The source of this blog is now available at github. Also I’m now using travis-ci to generate the static files and deploy them to my server. Stuff I found out:

travis-ci language

If you use docker to run your commands, the language you specify in the travis.yml file doesn’t really matter.

ssh-key for scp

My deploy script uses scp, so travis needs access to my server. For that, I created a new ssh-key:

ssh-keygen -t rsa -b 4096 -C "Travis CI loopylab" -f travis_loopylab_key

Then added the public part to my server and encrypted the private part with the travis cli:

travis encrypt-file travis_loopylab_key

The newly generated file can be pushed to your repository and no one can readout the key (hopefully).

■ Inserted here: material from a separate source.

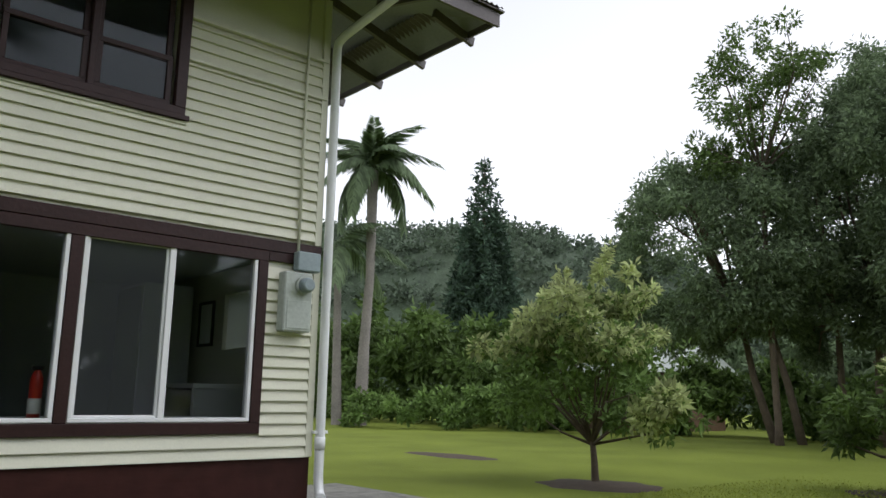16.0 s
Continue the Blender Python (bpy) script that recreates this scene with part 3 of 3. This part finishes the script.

Now just add the following lines to your travis.yml:

addons:
    ssh_known_hosts: dirkheinke.de
[...]
before_deploy:
    - eval "$(ssh-agent -s)"
    - openssl aes-256-cbc -K ... # use the output of the travis cli
    - chmod 600 /tmp/travis_loopylab_key
    - ssh-add /tmp/travis_loopylab_key

deploy:
    skip_cleanup: true
    provider: script
    script: ./_deploy.sh
    on:
        branch: master

You can find my full travis.yml here

PS: Don’t try to put the private key in a environment variable from travis, because the line breaks are important for ssh.

docker in travis-ci

You can use docker commands in every part of the travis.yml file, even if the documentation only mentions the before_install part.